Sou um jovem da geração 1990, vinte e tal anos de idade, estudante em uma das universidades públicas do país e trabalhador a meio período numa instituição privada. Há dias que não me desloco à faculdade pelo facto de não ter aulas nos mesmos e, portanto, passo todo o dia no trabalho, tal como aconteceu naquela sexta-feira da penúltima semana do mês de Agosto.

O dia iniciou calmo, saí de casa tarde e, consequentemente, cheguei atrasado ao trabalho. Durante o percurso da ida à cidade da Matola, onde se localiza o lugar onde labuto, pairava-me na mente – “hoje é sexta-feira, bom dia para, após o período laboral tomar umas geladinhas com bradas” - mas estava “tchonado”, as finanças minguavam nos meus bolsos e conta bancaria, de tal forma que tinha mesmo que me conformar com a garganta seca e no final do dia voltar à casa e continuar a minha maratona de seriados.

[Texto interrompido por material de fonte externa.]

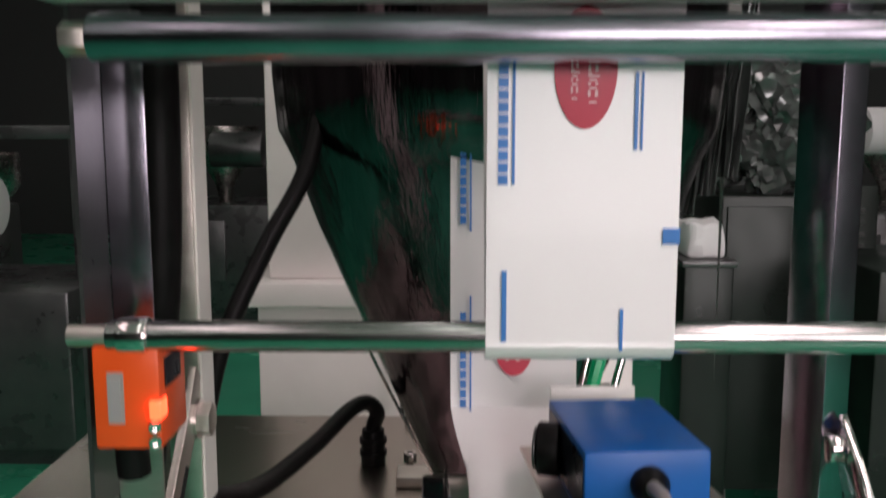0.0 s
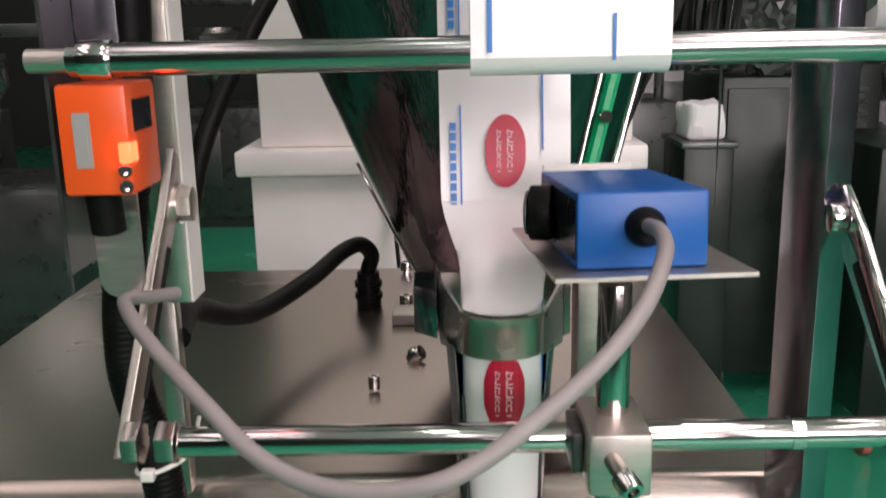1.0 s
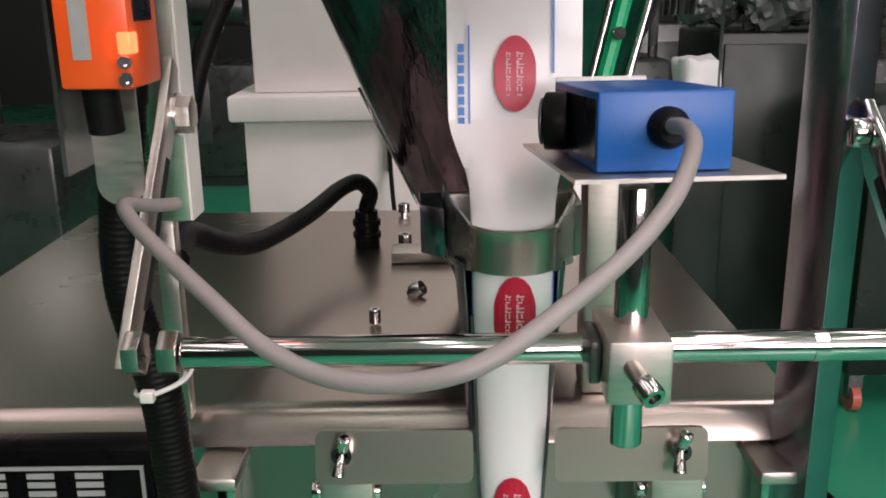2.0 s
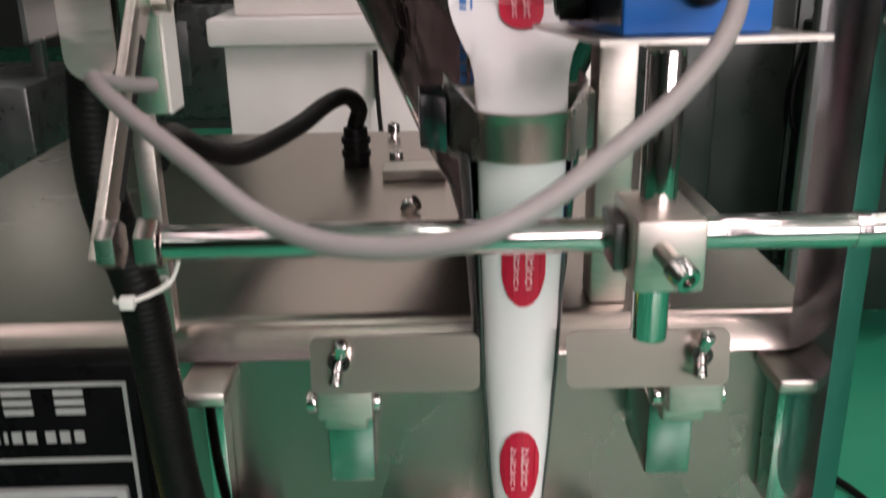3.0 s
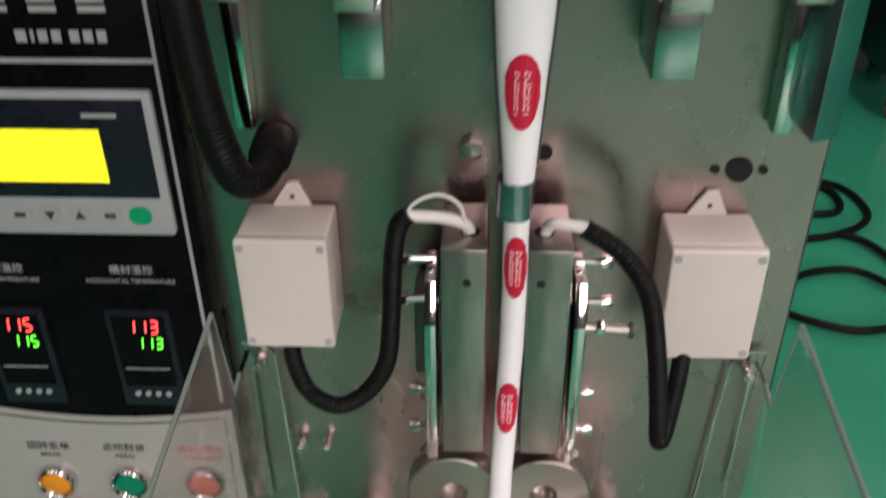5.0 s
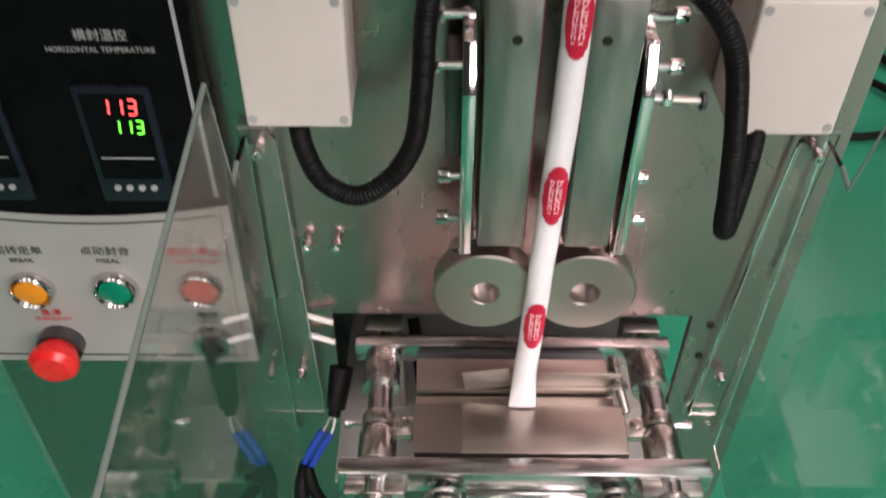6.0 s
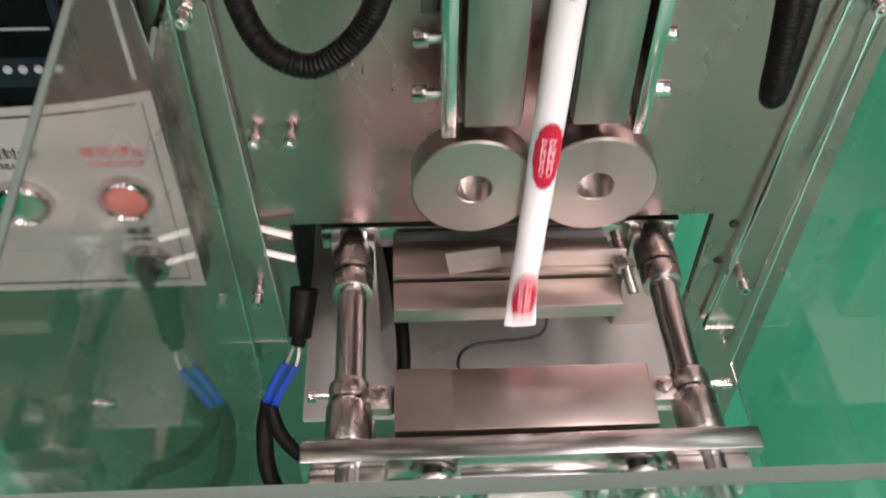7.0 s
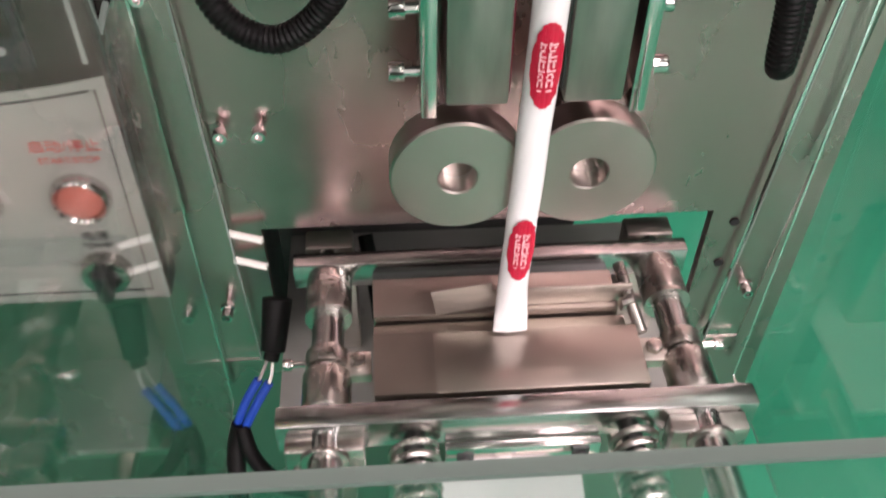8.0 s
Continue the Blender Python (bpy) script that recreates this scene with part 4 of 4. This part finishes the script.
# ---- round about ----
def background():
    c = thing("electric_cabinet", (-0.12, 1.2, 0), "white painted steel cabinet with an overhanging ledge", "cabinet")
    part("lower_body", box(B(), -0.375, 0.30, 1.02, 1.45, 0.0, 1.26, 0.004), CABW, c)
    part("ledge", box(B(), -0.395, 0.32, 0.99, 1.48, 1.26, 1.305, 0.006), CABW, c)
    part("upper_body", box(B(), -0.355, 0.30, 1.03, 1.45, 1.305, 2.1, 0.006), CABW, c)
    part("hinge", box(B(), -0.128, -0.118, 1.0, 1.02, 1.17, 1.24, 0.002), STEEL, c)
    part("lead", hose(B(), [(-0.122, 1.0, 1.25), (-0.118, 0.98, 1.15), (-0.10, 0.9, 1.0)], 0.004, 8), RUBBER, c)
    d = thing("louvred_cabinet", (1.25, 3.1, 0), "dark grey-green steel cabinet with rows of louvres, standing behind", "cabinet")
    part("body", box(B(), 1.00, 1.60, 2.9, 3.5, 0.12, 1.30, 0.01), CABD, d)
    part("door", box(B(), 1.34, 1.585, 2.885, 2.9, 0.16, 1.34, 0.004), CABD, d)
    for cx in (1.415, 1.515):
        for k in range(24):
            z = 0.22 + 0.045 * k
            part("louvre", prism(B(), [(2.885, z), (2.868, z - 0.014), (2.885, z - 0.018)], 0.052, "x", cx - 0.026), MACHBG, d)
    part("side_door", box(B(), 1.02, 1.325, 2.885, 2.9, 0.16, 1.26, 0.004), CABD, d)
    part("hanging_lead", hose(B(), [(1.50, 2.86, 1.36), (1.44, 2.85, 1.20), (1.36, 2.85, 0.98), (1.33, 2.84, 0.80), (1.37, 2.84, 0.68), (1.50, 2.85, 0.62)], 0.009, 8), RUBBER, d)
    for x in (1.05, 1.55):
        part("caster", cyl(B(), (x - 0.015, 2.95, 0.05), (x + 0.015, 2.95, 0.05), 0.05), RUBBER, d)
        part("fork", box(B(), x - 0.022, x + 0.022, 2.93, 2.97, 0.05, 0.13), MACHBG, d)
    rnd0 = random.Random(2)
    h = thing("plastic_wrap", (1.25, 3.1, 1.30), "crumpled clear plastic wrap heaped on the dark cabinet", "plastic wrap")
    for cx, cz, r in ((1.03, 1.42, 0.11), (1.12, 1.55, 0.14), (1.24, 1.43, 0.12), (1.30, 1.62, 0.15), (1.40, 1.46, 0.12), (1.18, 1.72, 0.12), (1.47, 1.58, 0.10)):
        bm = B()
        at = Vector((cx, 3.05 + rnd0.uniform(-0.05, 0.1), cz))
        bmesh.ops.create_icosphere(bm, subdivisions=4, radius=r, matrix=Matrix.Translation(at))
        for v in bm.verts:
            n = (v.co - at).normalized()
            v.co += n * r * (0.55 * noise.noise(v.co * 11) + 0.55 * abs(noise.noise(v.co * 19)) + 0.22 * abs(noise.noise(v.co * 47)))
            v.co.z = max(v.co.z, 1.302)
        part("fold", bm, WRAP, h, smooth=25)
    q = thing("plastic_curtain", (0.42, 0.95, 1.46), "clear plastic sheeting hanging in narrow creased folds", "plastic sheet")
    for n in range(3):
        bm = B()
        rows = []
        for a in range(41):
            u = a / 40
            fold = 0.014 * math.sin(u * 31 + n * 2) + 0.008 * math.sin(u * 73 + n)
            rows.append([bm.verts.new((0.345 + 0.045 * n + 0.05 * u + 0.035 * (v / 10 - 0.5) + 0.006 * noise.noise((u * 8, v * 0.5, n)),
                                       0.95 + 0.03 * n + fold * (0.5 + v / 14), 1.43 + 0.03 * n + 0.46 * v / 10)) for v in range(11)])
        for a, b in zip(rows, rows[1:]):
            for v in range(10):
                bm.faces.new((a[v], b[v], b[v + 1], a[v + 1]))
        bm.normal_update()
        bmesh.ops.solidify(bm, geom=bm.faces[:], thickness=0.0012)
        part("sheet", bm, WRAP, q, smooth=60)
    part("rail", cyl(B(), (0.30, 0.98, 1.89), (0.62, 0.98, 1.89), 0.008), MACHBG, q)
    part("rail_post", box(B(), 0.60, 0.63, 0.965, 0.995, 0.0, 1.90, 0.002), MACHBG, q)
    e = thing("storage_bin", (0.85, 2.65, 0), "dark steel storage bin standing on the green floor", "bin")
    part("body", box(B(), 0.765, 0.935, 2.5, 2.8, 0.03, 1.09, 0.006), CABD, e)
    part("rim", box(B(), 0.755, 0.945, 2.49, 2.81, 1.09, 1.11, 0.004), MACHBG, e)
    part("base", box(B(), 0.78, 0.92, 2.52, 2.78, 0.0, 0.03), DARK, e)
    p = thing("paper_bag", (0.85, 2.65, 1.11), "crumpled white paper bag standing on the dark bin", "bag")
    bm = B()
    box(bm, 0.785, 0.915, 2.55, 2.72, 1.1105, 1.235, 0.02, 3)
    bmesh.ops.subdivide_edges(bm, edges=bm.edges[:], cuts=2, use_grid_fill=True)
    for v in bm.verts:
        v.co.x += 0.018 * noise.noise(v.co * 17)
        v.co.y += 0.018 * noise.noise(v.co * 17 + Vector((5, 0, 0)))
        if v.co.z > 1.18:
            v.co.z += 0.03 * noise.noise(v.co * 21)
    part("bag_body", bm, PAPER, p, smooth=20)
    k = thing("steel_cart", (1.75, 2.6, 0), "stainless steel cart on casters standing on the green floor", "cart")
    part("body", box(B(), 1.36, 2.2, 2.35, 3.0, 0.16, 1.1, 0.01), CABD, k)
    for x, y in ((1.42, 2.42), (2.1, 2.42), (1.42, 2.9), (2.1, 2.9)):
        part("caster", cyl(B(), (x - 0.015, y, 0.05), (x + 0.015, y, 0.05), 0.05), BTNDULL, k)
        part("fork", box(B(), x - 0.025, x + 0.025, y - 0.02, y + 0.02, 0.05, 0.17), MACHBG, k)
    rnd = random.Random(4)
    for (x, y, w, h) in ((-2.3, 3.4, 1.1, 1.5), (-3.6, 4.6, 1.4, 1.9), (-1.7, 6.4, 1.2, 1.7), (-0.9, 8.2, 1.3, 2.0), (2.6, 4.8, 1.3, 1.9), (0.9, 5.6, 1.2, 1.8), (3.4, 3.2, 1.2, 1.7), (2.2, 7.4, 1.6, 2.1), (-3.2, 1.6, 1.0, 1.5)):
        m = thing("packing_machine", (x, y, 0), "grey steel packing machine standing far back in the hall", "machine", "far machines")
        part("housing", box(B(), x - w / 2, x + w / 2, y, y + 0.8, 0.08, h * 0.55, 0.02), MACHBG, m)
        part("base", box(B(), x - w / 2 + 0.05, x + w / 2 - 0.05, y + 0.05, y + 0.75, 0, 0.08), DARK, m)
        part("panel", box(B(), x - w / 2 + 0.1, x - 0.1, y - 0.02, y, h * 0.2, h * 0.48, 0.005), DARK, m)
        for sx in (-1, 1):
            part("upright", box(B(), x + sx * (w / 2 - 0.06) - 0.03, x + sx * (w / 2 - 0.06) + 0.03, y + 0.3, y + 0.36, h * 0.55, h, 0.006), MACHBG, m)
        part("hopper", spin(B(), (x + rnd.uniform(-0.2, 0.2), y + 0.35, h * 0.55), (0, 0, 1), [(0.05, 0), (0.08, 0.15), (0.28, 0.45), (0.28, 0.6), (0.27, 0.6), (0.27, 0.46), (0.07, 0.16), (0.04, 0), (0.05, 0)], 24), MACH, m)
        part("beam", box(B(), x - w / 2, x + w / 2, y + 0.28, y + 0.38, h, h + 0.06, 0.006), MACHBG, m)
        part("roll", cyl(B(), (x - 0.2, y + 0.1, h * 0.8), (x + 0.2, y + 0.1, h * 0.8), 0.14, seg=28, bev=0.005), PAPER if rnd.random() < 0.4 else DARK, m)
    for pts in ([(0.97, 1.95, 0.011), (1.06, 1.91, 0.011), (1.10, 1.83, 0.011), (1.10, 1.73, 0.011), (1.05, 1.66, 0.011), (0.96, 1.61, 0.011), (0.84, 1.58, 0.011)],
                [(0.97, 1.91, 0.015), (1.03, 1.87, 0.015), (1.04, 1.79, 0.015), (1.00, 1.73, 0.015), (0.89, 1.72, 0.015)],
                [(0.98, 1.61, 0.019), (1.04, 1.56, 0.019), (1.08, 1.46, 0.019), (1.10, 1.37, 0.019), (1.11, 1.30, 0.019)],
                [(0.71, 1.31, 0.023), (0.81, 1.39, 0.023), (0.90, 1.42, 0.023), (0.97, 1.41, 0.023), (1.03, 1.34, 0.023), (1.04, 1.27, 0.023), (0.99, 1.19, 0.023), (0.90, 1.16, 0.023), (0.83, 1.17, 0.023), (0.75, 1.21, 0.023), (0.69, 1.26, 0.023)]):
        w = thing("floor_cable", pts[0], "black power cable lying in loops on the green floor", "cable", "floor cables")
        part("cable_sheath", hose(B(), pts, 0.010, 10), RUBBER, w)
    g = thing("level_rods", (0.09, 0.06, 1.42), "two bright steel rods with a green strip between", "rods")
    part("green_strip", hose(B(), [(0.072, 0.03, 1.405), (0.107, 0.06, 1.53)], 0.005, 8, 2), GREENL, g)
    part("rod", cyl(B(), (0.086, 0.03, 1.40), (0.124, 0.06, 1.53), 0.0028), CHROME, g)
    part("rod", cyl(B(), (0.064, 0.034, 1.40), (0.098, 0.064, 1.53), 0.0028), CHROME, g)
    for k in (0.35, 0.75):
        part("screw", cyl(B(), (0.072 + 0.035 * k, 0.018 + 0.03 * k, 1.405 + 0.125 * k), (0.072 + 0.035 * k, 0.032 + 0.03 * k, 1.405 + 0.125 * k), 0.004), CHROME, g)
    part("foot", box(B(), 0.066, 0.09, 0.02, 0.05, 1.2055, 1.405, 0.002), STEEL, g)



hall()
deck()
clips()
film_guide()
post_right()
post_left()
cross_bar()
eye_sensor()
orange_sensor()
hoses()
funnel()
collar()
roller_top()
DANCER, LOOP, LOOP_OVAL = dancer()
FILM_T, PRINTS = film_tube()
vertical_sealer()
FILM_TAIL = film_tail()
WHEELS = wheels()
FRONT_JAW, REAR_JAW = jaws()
chute()
junction_boxes()
control_panel()
guards()
loose_wires()
background()
for ob in scene.objects:
    if ob.type == 'MESH' and ob.data.materials and ob.data.materials[0] in (ACR, ACRE):
        ob.visible_shadow = False


# ---- what moves ----
PITCH = 0.122
# seconds and the height of one printed oval as the film runs
RUN = [(0.0, 1.442), (0.2, 1.430), (0.3, 1.412), (0.4, 1.368), (0.5, 1.330), (0.6, 1.313), (1.0, 1.307), (2.3, 1.303), (2.5, 1.277), (2.65, 1.22), (2.8, 1.165), (3.0, 1.153),
       (4.55, 1.153), (4.7, 1.12), (4.9, 1.045), (5.0, 1.010), (6.75, 1.003), (7.0, 0.942), (7.2, 0.870), (7.35, 0.862), (8.0, 0.862)]


def height(t):
    for (a, fa), (b, fb) in zip(RUN, RUN[1:]):
        if t <= b:
            return fa + (fb - fa) * (t - a) / (b - a)
    return RUN[-1][1]


def along(z, way):
    """The height reached from z after a way along the bent film."""
    if not 1.30 < z < 1.46:
        return z + way
    for _ in range(8):
        slope = (film_point(z + 0.002, 0.0)[0].y - film_point(z - 0.002, 0.0)[0].y) / 0.004
        z += way / 8 / math.sqrt(1 + slope * slope)
    return z


def motions():
    base = Vector((0, -0.17, 1.49))
    ups = [(0.0, 0.001), (0.1, -0.002), (0.2, 0.011), (0.3, 0.021), (0.4, 0.043), (0.5, 0.049), (0.6, 0.057), (0.7, 0.048), (0.8, 0.033), (0.9, 0.020), (1.0, 0.007), (1.2, 0.0),
           (2.2, 0.0), (2.7, 0.055), (3.3, 0.0), (4.5, 0.0), (4.95, 0.055), (5.6, 0.0), (6.75, 0.0), (7.2, 0.055), (8.0, 0.0)]
    for ob in (DANCER, LOOP):
        at = ROOT[ob]
        walk(ob, [(t, Matrix.Translation(at + Vector((0, 0, dz)))) for t, dz in ups])
    run = [(0.0, 0.016), (0.1, 0.011), (0.2, 0.0), (0.3, -0.026), (0.4, -0.054), (0.5, -0.079), (0.6, -0.095), (0.7, -0.104)]
    walk(LOOP_OVAL, [(t, pose(0, 0, dz)) for t, dz in run] + [(0.8, pose(0, 0.0215, -0.098)), (1.0, pose(0, 0.030, -0.06)), (8.0, pose(0, 0.030, -0.06))])
    times = [0.0, 0.1, 0.2, 0.3, 0.4, 0.5, 0.6, 0.8, 1.0, 2.2, 2.3, 2.4, 2.5, 2.6, 2.7, 2.8, 3.0, 4.5, 4.6, 4.7, 4.8, 4.9, 5.0, 5.1, 6.7, 6.8, 6.9, 7.0, 7.1, 7.2, 7.35, 8.0]
    for ob, n, u, dz, half in PRINTS:
        rows = []
        for t in times:
            z = along(height(t) + PITCH * n, dz)
            tilt = -math.atan(WEB_LEAN) if z > 1.40 else 0.0
            if z < 0.69:      # cut off: the finished stick lies on the chute
                p, ang = Vector((0.005 + u * 0.5, -0.30, 0.456)), 0.0
            else:
                p, ang = film_point(z, u)
                if half:
                    a, b = film_point(along(z, -half), u)[0], film_point(along(z, half), u)[0]
                    tilt = -math.atan2(b.y - a.y, b.z - a.z)
                    p = (a + b) / 2 if z > 1.33 else p
                    p.y -= 0.0006 - 0.01 * dz
            rows.append((t, Matrix.Translation(p - ROOT[ob]) @ Matrix.Rotation(ang, 4, "Z") @ Matrix.Rotation(tilt, 4, "X")))
        walk(ob, rows)
    walk(FILM_TAIL, [(t, Matrix.Translation(ROOT[FILM_TAIL] + Vector((0.030, 0, 1.0)) * (max(-0.141, min(0.0, height(t) - 1.003)) if t > 5.5 else 0.0))) for t in times])
    for s, w in zip((1, -1), WHEELS):
        rows = [(t, Matrix.Translation(ROOT[w]) @ Matrix.Rotation(s * (1.43 - height(t)) / 0.035, 4, "Y")) for t in times]
        walk(w, rows)
    shut = [(0.0, 0.0), (0.6, 0.0), (1.1, 1.0), (1.9, 1.0), (2.3, 0.0), (2.8, 0.0), (3.3, 1.0), (4.1, 1.0), (4.5, 0.0), (5.0, 0.0), (5.5, 1.0), (6.3, 1.0), (6.45, 1.0), (6.6, 0.7), (6.7, 0.4), (6.85, 0.1), (7.0, 0.0), (7.3, 0.0), (7.45, 0.15), (7.6, 0.45), (7.8, 0.9), (8.0, 1.0)]
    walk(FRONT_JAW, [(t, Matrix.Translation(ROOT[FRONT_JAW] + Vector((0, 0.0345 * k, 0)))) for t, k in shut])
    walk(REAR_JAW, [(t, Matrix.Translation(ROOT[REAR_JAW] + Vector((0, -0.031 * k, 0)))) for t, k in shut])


motions()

Após a minha chegada ao trabalho, interagi com os colegas, terminei o trabalho que iniciara no dia anterior e fiquei, como se diz na gíria popular do sul de moçambique, a “NGONHAR”, ou seja a espreguiçar-me, até que me foi dada a missão de ir deixar um material a um cliente nas bananeiras. Neste âmbito como já se estava no período do almoço, para não correr o risco de la chegar e ninguém encontrar, sai por volta das 13h15, à paragem, de modo a chegar ao local, pelo menos, um pouco depois das 14horas.

Durante a caminhada o pensamento que outrora tivera “as geladinhas”, pairara na minha mente, novamente, pois passei por um bar onde se vendia cerveja à pressão e, sim, vi aqueles copos cheios de sumo de malte e cevada bem gelados a serem servidos e consumidos por quem dispunha de capital para pagar por eles. Claramente fiquei totalmente hipnotizado, e com água na boca, mas estava “tchonado”, não havia maneira, era só contemplar e me dar por satisfeito. Continuei o meu percurso até à paragem e, chegado lá, estava uma chapa, vazio, que fazia a rota Cidade da Matola- T3 Nlhavela, ao qual me prontifiquei a subir e fui logo sentar-me no banco de trás, vulgo Backsit, na linguagem dos cobradores de chapa.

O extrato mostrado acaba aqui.